A Spacefaring Garbage Truck Launched to Clean Up Earth Orbit23.03.2021
Launched on March 22, the demonstration mission will serve as an extended field test for the orbital debris clearing tech
Space debris has become a considerable problem. With enough speed, shards as little as a couple of millimeters in length can be lethal to satellites or the International Space Station, which recently had to change course in order to avoid a collision with a chunk of orbital trash. At the same time, ISS itself discarded its largest piece of space junk to date, a 2.9-ton pallet of batteries, earlier this month. There was no other way—the pallet will now circle the planet for two to for yours in low Earth orbit before it finally burns up in the atmosphere. Not all orbital trash, however, is expected to follow the same fate.

Estimates say that, at present, nearly a hundred and thirty million discarded objects or spacecraft parts are currently littering Earth orbit. All of them are a danger not just to space research, but even to spacecraft and satellites that play a key role in the everyday lives of billions of people. After all, satellites handle our weather monitoring, communications links, and provide us with precise GPS signals. Much has been said about the need to clean up orbital debris, but this is the first time any organization has ever taken a step in that direction.

On March 22, the Baikonur Cosmodrome saw the launch of history's first mission (ELSA-d) designed specifically to clean up the orbit. The demonstrator payload for the technology, developed by Japanese space startup Astroscale, will spend the next six months operating in orbit to verify the feasibility of its magnetic docking procedures, which the startup expects to use at scale in its future production spacecraft to deorbit space debris for burn-up in the atmosphere.

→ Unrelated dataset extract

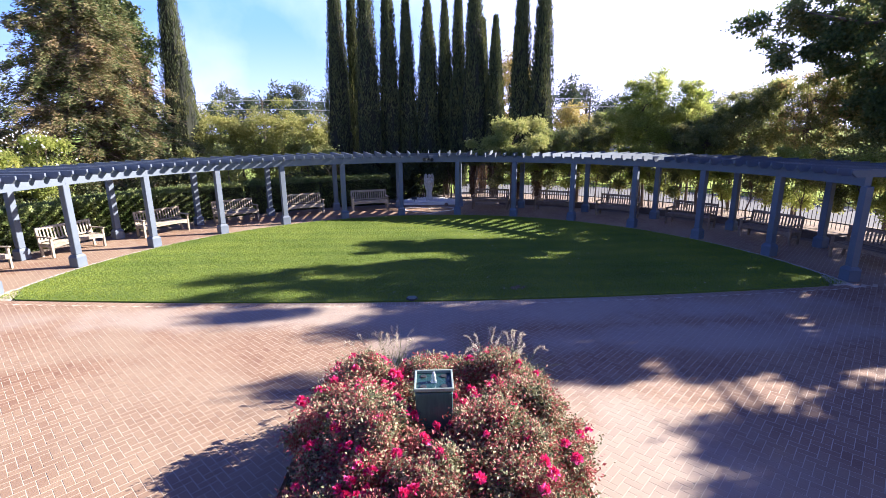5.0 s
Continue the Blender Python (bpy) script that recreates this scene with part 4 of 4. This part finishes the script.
def lay(rows, name, parent, label, cut=None):
    """All bricks of rows joined into one mesh."""
    rng = np.random.default_rng(len(rows))
    n = len(rows)
    c, s = np.cos(rows[:, 2])[:, None], np.sin(rows[:, 2])[:, None]
    X = BV[None, :, 0] * c - BV[None, :, 1] * s + rows[:, 0:1]
    Y = BV[None, :, 0] * s + BV[None, :, 1] * c + rows[:, 1:2]
    if cut:
        X, Y = cut(X, Y)
    Z = np.broadcast_to(BV[None, :, 2], X.shape) + np.clip(rng.normal(size=(n, 1)), -1.6, 2.2) * 0.0006
    F = (BF_TOP[None] + 8 * np.arange(n)[:, None, None]).reshape(-1, 4)
    ob = part(name, np_mesh(name, np.stack([X, Y, Z], -1)[:, 4:].reshape(-1, 3), F), M_BRICKS, parent, label)
    ob["kind"] = "stuff"
    return ob


M_BRICKS = surface("red_bricks", (0.178, 0.096, 0.052), (0.280, 0.186, 0.108), 0.75, 45, 0.6, 0.3, wear=(0.33, 0.24, 0.15))
bn, bl = M_BRICKS.node_tree.nodes, M_BRICKS.node_tree.links
gnode = bn.new("ShaderNodeNewGeometry")
rampn = [q for q in bn if q.type == "VALTORGB"][0]
old = rampn.inputs[0].links[0].from_socket
addn = bn.new("ShaderNodeMath")
addn.operation = "MULTIPLY_ADD"
addn.inputs[1].default_value = 0.24
subn = bn.new("ShaderNodeMath")
subn.operation = "SUBTRACT"
subn.inputs[1].default_value = 0.12
bl.new(gnode.outputs["Random Per Island"], addn.inputs[0])
bl.new(old, subn.inputs[0]), bl.new(subn.outputs[0], addn.inputs[2]), bl.new(addn.outputs[0], rampn.inputs[0])



def sand_washed(mat, sandy, most):
    """Sand swept over the paving in broad worn drifts."""
    n, l = mat.node_tree.nodes, mat.node_tree.links
    base = n["Principled BSDF"].inputs["Base Color"]
    was = base.links[0].from_socket
    geo, nz, mr, mx = n.new("ShaderNodeNewGeometry"), n.new("ShaderNodeTexNoise"), n.new("ShaderNodeMapRange"), n.new("ShaderNodeMix")
    nz.inputs["Scale"].default_value, nz.inputs["Detail"].default_value, nz.inputs["Distortion"].default_value = 0.42, 5, 0.6
    for key, v in (("From Min", 0.44), ("From Max", 0.63), ("To Max", most)):
        mr.inputs[key].default_value = v
    mx.data_type = "RGBA"
    mx.inputs[7].default_value = (*sandy, 1)
    l.new(geo.outputs["Position"], nz.inputs["Vector"]), l.new(nz.outputs[0], mr.inputs[0]), l.new(mr.outputs[0], mx.inputs[0])
    l.new(was, mx.inputs[6]), l.new(mx.outputs[2], base)


for q, most in ((M_BRICK, 0.52), (M_BRICKS, 0.52), (M_JOINT, 0.3)):
    sand_washed(q, (0.30, 0.228, 0.145), most)


def lime_washed(mat, pale, most):
    """Pale mineral deposits where water runs off the bed, along the lawn and down to its drain."""
    n, l = mat.node_tree.nodes, mat.node_tree.links
    base = n["Principled BSDF"].inputs["Base Color"]
    was = base.links[0].from_socket
    geo, nz = n.new("ShaderNodeNewGeometry"), n.new("ShaderNodeTexNoise")
    nz.inputs["Scale"].default_value, nz.inputs["Detail"].default_value, nz.inputs["Roughness"].default_value = 1.1, 6, 0.62
    l.new(geo.outputs["Position"], nz.inputs["Vector"])
    nearest = None
    for x, y, rx, ry in ((2.4, 0.2, 1.7, 2.4), (0.0, 5.35, 11.0, 0.95), (-0.3, 4.2, 0.9, 2.4), (-2.4, -2.0, 1.5, 1.8), (5.0, 3.9, 4.5, 0.7)):
        mp, ln = n.new("ShaderNodeMapping"), n.new("ShaderNodeVectorMath")
        mp.inputs["Location"].default_value, mp.inputs["Scale"].default_value = (-x / rx, -y / ry, 0), (1 / rx, 1 / ry, 0)
        ln.operation = "LENGTH"
        l.new(geo.outputs["Position"], mp.inputs[0]), l.new(mp.outputs[0], ln.inputs[0])
        if nearest is None:
            nearest = ln.outputs["Value"]
        else:
            mn = n.new("ShaderNodeMath")
            mn.operation = "MINIMUM"
            l.new(nearest, mn.inputs[0]), l.new(ln.outputs["Value"], mn.inputs[1])
            nearest = mn.outputs[0]
    ad, mr, mx = n.new("ShaderNodeMath"), n.new("ShaderNodeMapRange"), n.new("ShaderNodeMix")
    ad.operation = "MULTIPLY_ADD"
    ad.inputs[1].default_value = 1.6
    l.new(nz.outputs[0], ad.inputs[0]), l.new(nearest, ad.inputs[2])
    mr.interpolation_type = "SMOOTHSTEP"
    for key, v in (("From Min", 1.2), ("From Max", 1.95), ("To Min", most), ("To Max", 0.0)):
        mr.inputs[key].default_value = v
    mx.data_type = "RGBA"
    mx.inputs[7].default_value = (*pale, 1)
    l.new(ad.outputs[0], mr.inputs[0]), l.new(mr.outputs[0], mx.inputs[0])
    l.new(was, mx.inputs[6]), l.new(mx.outputs[2], base)


for q, most in ((M_BRICK, 0.55), (M_BRICKS, 0.55), (M_JOINT, 0.5)):
    lime_washed(q, (0.37, 0.315, 0.245), most)


def cut_plaza(X, Y):
    """Bricks cut along the planting bed and the border course."""
    yc, xc = Y.mean(1, keepdims=True), X.mean(1, keepdims=True)
    beside = (yc > BED_Y0) & (yc < BED_Y1)
    X = np.where(beside & (xc > 0) & (xc < BED_X + 0.2), np.maximum(X, BED_X), X)
    X = np.where(beside & (xc < 0) & (xc > -BED_X - 0.2), np.minimum(X, -BED_X), X)
    ahead = np.abs(xc) < BED_X
    Y = np.where(ahead & (yc > BED_Y1 - 0.15), np.maximum(Y, BED_Y1), Y)
    Y = np.where(ahead & (yc < BED_Y0 + 0.15), np.minimum(Y, BED_Y0), Y)
    return X, np.where(np.abs(X) < 10.3, np.minimum(Y, 6.02 + 0.0062 * X ** 2 - 0.225), Y)


rows = herringbone(-15.9, 15.9, -14.1, 7.0, math.pi / 4)
fy = 6.02 + 0.0062 * rows[:, 0] ** 2 - 0.20
ok = (rows[:, 1] < fy) & ~((np.abs(rows[:, 0]) < BED_X - 0.03) & (rows[:, 1] > BED_Y0 + 0.03) & (rows[:, 1] < BED_Y1 - 0.03))
rows = rows[ok]
near = (np.abs(rows[:, 0] - 2.85) < 0.85) & (rows[:, 1] > -1.4) & (rows[:, 1] < 1.9)
single = np.nonzero(near)[0][:300]
bm_single = np_mesh("brick", BV, BF)
for i in single:
    x, y, a = rows[i]
    part("brick", bm_single, M_BRICK, pave, m=Matrix.Translation((x, y, 0)) @ Matrix.Rotation(a, 4, "Z"))
rest = np.ones(len(rows), bool)
rest[single] = False
lay(rows[rest], "paving_bricks", pave, "red clay bricks laid in herringbone", cut_plaza)
cx = np.arange(-10.1, 10.1, 0.104)
lay(np.c_[cx, 6.02 + 0.0062 * cx ** 2 - 0.115, math.pi / 2 + np.arctan(0.0124 * cx)], "border_bricks", edge_bed, "pale worn soldier course along the lawn")


def cut_ring(X, Y):
    r = np.hypot(X, Y - CY)
    k = np.clip(r, R_LAWN + 0.17, R_PAVE) / r
    return X * k, CY + (Y - CY) * k


rows = herringbone(-13.6, 13.6, 6.6, 20.5, math.pi / 4)
rr = np.hypot(rows[:, 0], rows[:, 1] - CY)
rows = rows[(rr > R_LAWN + 0.15) & (rr < R_PAVE)]
rr = np.hypot(rows[:, 0], rows[:, 1] - CY)
near = (rows[:, 0] < -10.2) & (rows[:, 1] < 8.9) & (rr > R_LAWN + 0.3) & (rr < R_PAVE - 0.15)
single = np.nonzero(near)[0][:300]
for i in single:
    x, y, a = rows[i]
    part("brick", bm_single, M_BRICK, walk_floor, m=Matrix.Translation((x, y, 0)) @ Matrix.Rotation(a, 4, "Z"))
rest = np.ones(len(rows), bool)
rest[single] = False
lay(rows[rest], "walkway_bricks", walk_floor, "red clay bricks laid in herringbone", cut_ring)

The demonstrator package for the Japanese technology, dubbed End-of-Life Service (ELSA), is made up of two separate elements: a “servicer,” weighing 175 kilograms, and a “client,” coming in at just 17 kilograms. The two modules will be tasked with playing an extended, six-month-long cat-and-mouse game in orbit, with the client fleeing and the servicer catching it up to it. Should the mission end in success, Astroscale will become the first provider of dead satellite removal services. Unfortunately, ELSA will only be capable of deorbiting larger, defunct debris, compatible with its magnetic docking technology—smaller debris will remain beyond its reach.